Friday, July 23, 2010

Recipe Fridays: Things to do with quinoa that are actually delicious

One of the NYTime's top articles this week has been a recipe for a spicy quinoa salad.  This reminded me that when people first started going nuts for quinoa, it was one of those things like Justin Bieber for me--everyone is talking about it, but you're not sure what it is, and you don't get the fuss either way.  Then I tried it, both eating it and cooking with it, and it became one of those things like kombucha, which everyone tells you you're supposed to like, but you just find a little weird.  After much trial-and-error, though, I finally learned how to appreciate quinoa, and in fact now enjoy cooking with it, both due to its health benefits, and because it actually tastes ok!  The big thing that helped me to start liking quinoa was to learn to overcook it.  Most recipes say to cook it just until the thread around the grain becomes visible, but at this point, to me, it still tastes like bugs.  (Sorry for the imagery, but now you know why I don't like quinoa.  Beetle shells, I am telling you.)  I generally cook it for about ten minutes after this point, giving it a much more rice-like texture.  Try cooking white quinoa this way with a little bit of olive oil, salt, and pepper.  It actually tastes good!  Red quinoa doesn't get as soft, and seems to go better with acidic sauces like a lemon vinaigrette and fresh herbs.  Below is one of my favorite quinoa recipes, courtesy of femonomics contributor Mad Dr.

Mad Dr's Quinoa pilaf

Cover 1 cup white quinoa with 2 cups water, a small drizzle of oil, and a pinch of salt.  Bring to boil, then cover and reduce heat.  Continue cooking, adding water as necessary, until about ten minutes after threads become visible (or until quinoa is soft).  Meanwhile, saute 1/2 chopped onion with 2 chopped garlic cloves in olive oil.  When onions are translucent, add 2 chopped celery ribs and 2 chopped carrots.  Add 1 T butter.  Saute until carrots are tender.  Add cooked quinoa, and continue stirring over heat for 5 minutes longer.  Season with salt and pepper to taste and serve. 

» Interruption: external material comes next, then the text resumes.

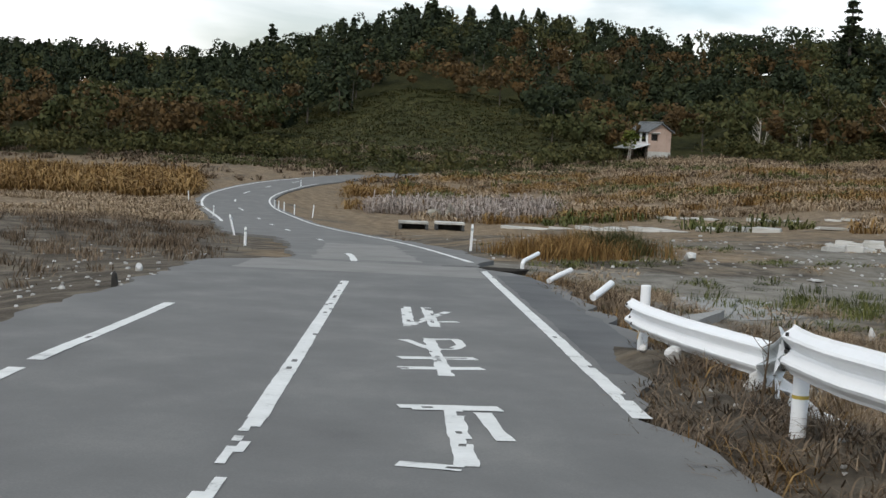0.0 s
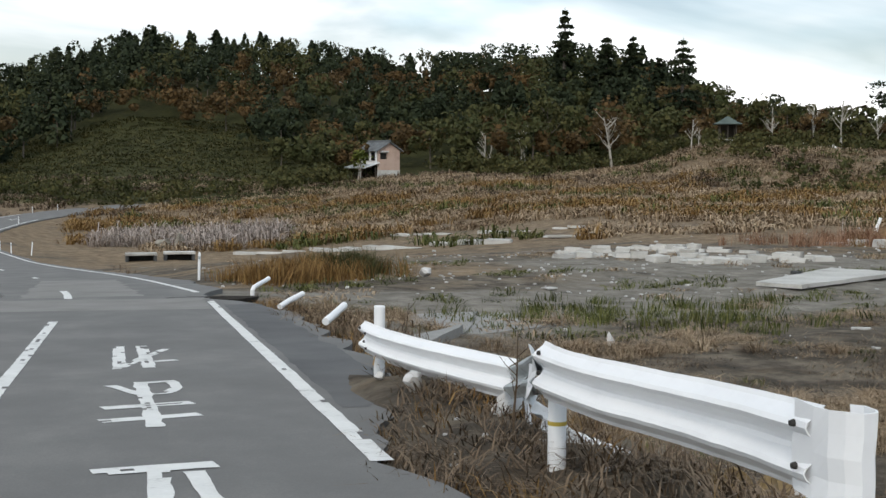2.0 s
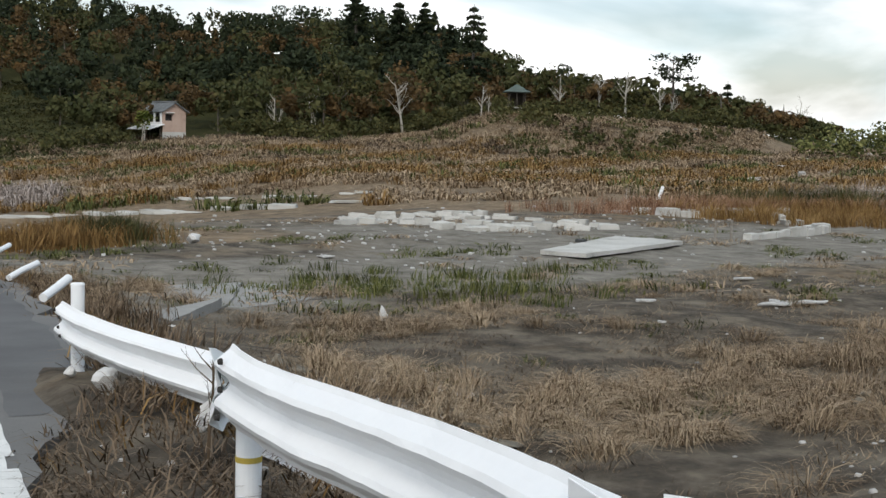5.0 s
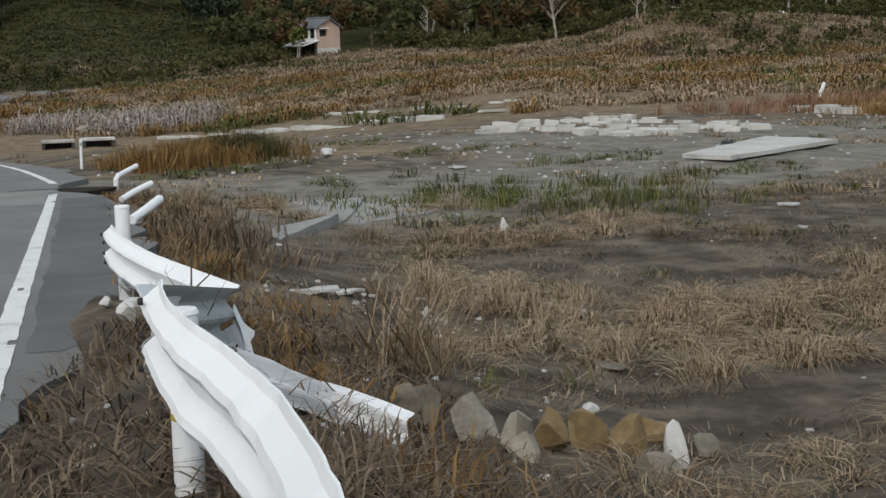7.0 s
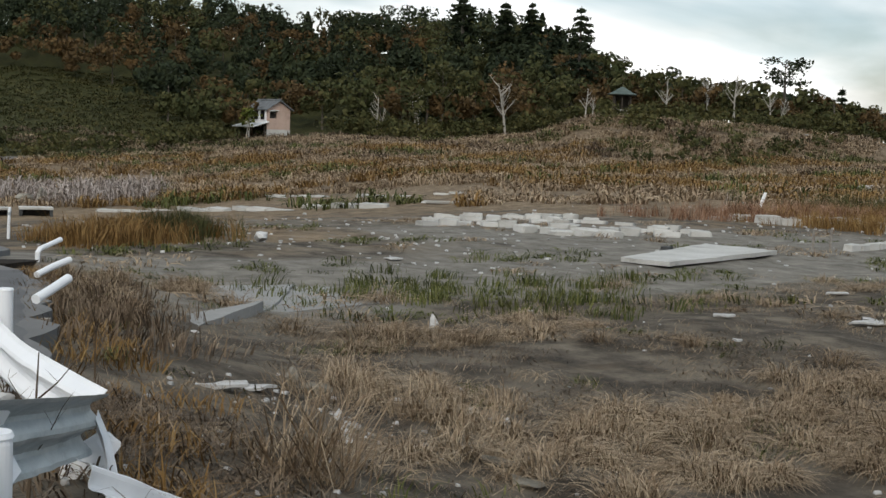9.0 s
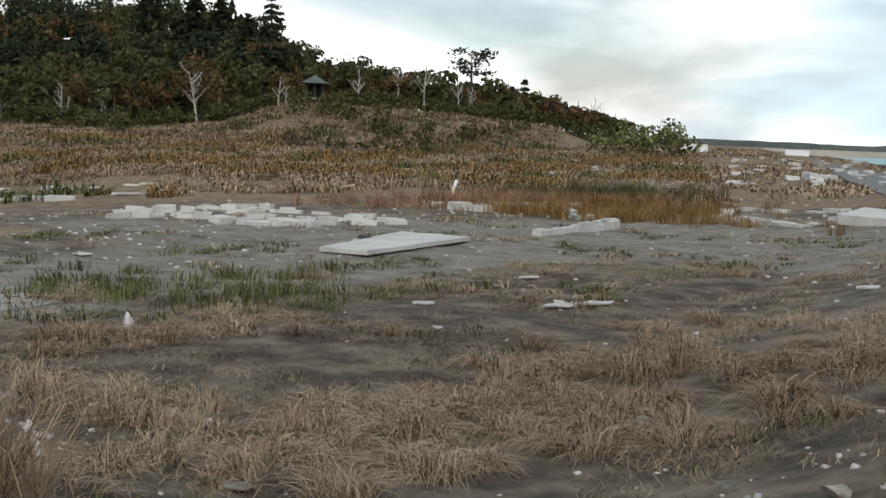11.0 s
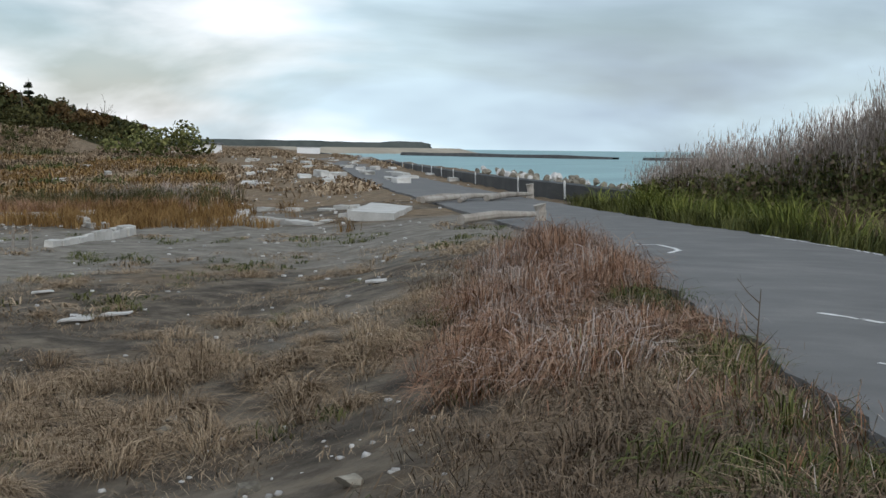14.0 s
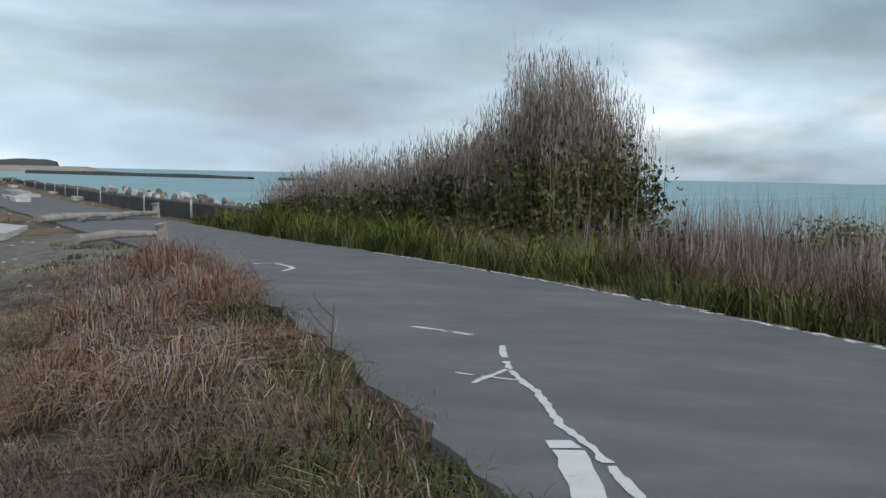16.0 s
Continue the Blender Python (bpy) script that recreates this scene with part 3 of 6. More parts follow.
def scatter(count, inside, dens=None):
    """Random ground points in a box (x0, x1, y0, y1), kept by a density from 0 to 1."""
    x, y = rng.uniform(inside[0], inside[1], count), rng.uniform(inside[2], inside[3], count)
    if dens is not None:
        k = rng.uniform(0, 1, count) < dens(x, y)
        x, y = x[k], y[k]
    return np.stack([x, y, lie(x, y)], -1)


def off_roads(x, y, gap=0.3):
    d1, s1, _, _ = seg_dist(x, y, VALLEY_ROAD)
    d2, s2, _, _ = seg_dist(x, y, COAST_ROAD)
    half = np.where(s1 > 0, 3.5, 4.1)
    half = np.where((s1 < 0) & (y > 5.5) & (y < 13), np.interp(y, [5.5, 8.5, 10, 12, 13], [3.4, 3.35, 3.05, 3.6, 4.1]), half)
    return (d1 > half + gap) & (d2 > np.where(s2 > 0, 3.0, 3.5) + gap)


def grass(name, label, tufts, per, spread, height, width, lean, material, category="grass", bend=0.5):
    n = len(tufts)
    b = np.repeat(tufts, per, axis=0)
    b = b + np.concatenate([rng.normal(0, spread, (len(b), 2)), np.zeros((len(b), 1))], 1)
    ways = np.repeat(rng.uniform(0, 2 * math.pi, n), per)
    hh = np.repeat(rng.uniform(0.6, 1.2, n), per) * height
    return tagged(new(name, blades(name, b, hh, width, lean, material, bend, ways)), label, category, kind="stuff")


def arching(name, base, height, reach, width, material, ways):
    """Long blades that rise, arch over and hang to the ground: three joints each."""
    n = len(base)
    a = ways + rng.normal(0, 0.35, n)
    h, ln = height * rng.uniform(0.5, 1.15, n), reach * rng.uniform(0.45, 1.2, n)
    d = np.stack([np.cos(a), np.sin(a), 0 * a], -1)
    s = np.stack([-np.sin(a), np.cos(a), 0.25 * rng.normal(size=n)], -1) * (width * rng.uniform(0.6, 1.4, n))[:, None]
    up = np.array([0, 0, 1.0])
    end = rng.uniform(-0.05, 0.75, n)
    p1 = base + d * (ln * 0.25)[:, None] + up * (h * 0.75)[:, None]
    p2 = base + d * (ln * 0.62)[:, None] + up * (h * (0.72 + 0.28 * end))[:, None]
    p3 = base + d * ln[:, None] + up * (h * end)[:, None]
    v = np.stack([base - s, base + s, p1 - s, p1 + s, p2 - s * 0.8, p2 + s * 0.8, p3], 1).reshape(-1, 3)
    o = (np.arange(n) * 7)[:, None]
    loops = (o + np.array([0, 1, 3, 2, 2, 3, 5, 4, 4, 5, 6])[None, :]).ravel()
    return raw_mesh(name, v, loops, np.tile([4, 4, 3], n), material)


def mounds(name, label, spots, per, size, height, reach, width, material, category="grass tussock"):
    """Matted tussocks: blades that start inside each mound and fall outwards, the outer ones lower."""
    n = len(spots)
    big = np.repeat(rng.uniform(0.55, 1.3, n), per)
    a = rng.uniform(0, 2 * math.pi, n * per)
    q = np.sqrt(rng.uniform(0, 1, n * per))
    comb = np.repeat(rng.uniform(0, 2 * math.pi, n), per)
    b = np.repeat(spots, per, axis=0)
    b[:, 0] += np.cos(a) * q * size * big
    b[:, 1] += np.sin(a) * q * size * big
    if size < 0.8:
        b[:, 2] = lie(b[:, 0], b[:, 1]) - 0.02
    ways = np.where(rng.uniform(0, 1, n * per) < 0.55, a, comb)
    return tagged(new(name, arching(name, b, height * big * (1.1 - 0.6 * q), reach * big, width, material, ways)), label, category, kind="stuff")


def patchy(x, y, s, seed, lo=0.0, hi=0.5):
    return sstep(lo, hi, waves(x, y, s, seed))


# ---- woods on the hill ----
def polar(b, r):
    return np.stack([r * np.sin(np.radians(b)), r * np.cos(np.radians(b))], -1)


def conifer_points(n, h, w):
    """Points on a ragged cone of drooping tiers, and the way each faces."""
    t = rng.uniform(0.02, 1, n) ** 0.8
    a = rng.uniform(0, 2 * math.pi, n)
    ring = (0.62 + 0.38 * np.abs(np.sin(t * 13 + np.sin(a * 3)))) * w * (1 - t) ** 0.7 * np.sqrt(rng.uniform(0.45, 1, n))
    p = np.stack([np.cos(a) * ring, np.sin(a) * ring, h * (0.12 + 0.88 * t) - 0.25 * ring], -1)
    return p, np.stack([np.cos(a), np.sin(a), 0.75 + 0 * a], -1)


def crown_points(n, h, w):
    lobes = np.stack([rng.normal(0, 0.42, 9) * w, rng.normal(0, 0.42, 9) * w, h * rng.uniform(0.42, 0.92, 9)], -1)
    k = rng.integers(0, 9, n)
    d = rng.normal(size=(n, 3))
    d /= np.linalg.norm(d, axis=1)[:, None]
    return lobes[k] + d * (np.array([0.42, 0.42, 0.30]) * w) * rng.uniform(0.7, 1, (n, 1)) ** 0.5, d


def crown(base, made, size):
    """Leaf scraps of one crown standing at base."""
    p, d = made
    return leaf_quads(base + p, size, 0.0, d)


def in_meadow(b, r):
    top = np.interp(b, [-7, -4, -1, 3, 7, 9.5, 11], [195, 235, 275, 300, 280, 225, 190])
    return r < top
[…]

The onion, celery, and carrot is what the french call a mirepoix, and provides a vegetable-broth taste to the pilaf, meaning no additional seasoning is necessary.  Mad Dr also adds chopped bell peppers to this, added near the end of cooking.  I like to add toasted pine nuts.  You can add any other vegetable (cooked eggplant sounds good0, or even a protein such as cubed tofu or chicken to make a complete meal.  Add dried fruit, like currants, to give it a fall flavor.

Did you also go through a quinoa=yuck stage?  Have you made any recipes with it that changed your mind?  Post your best quinoa recipe below!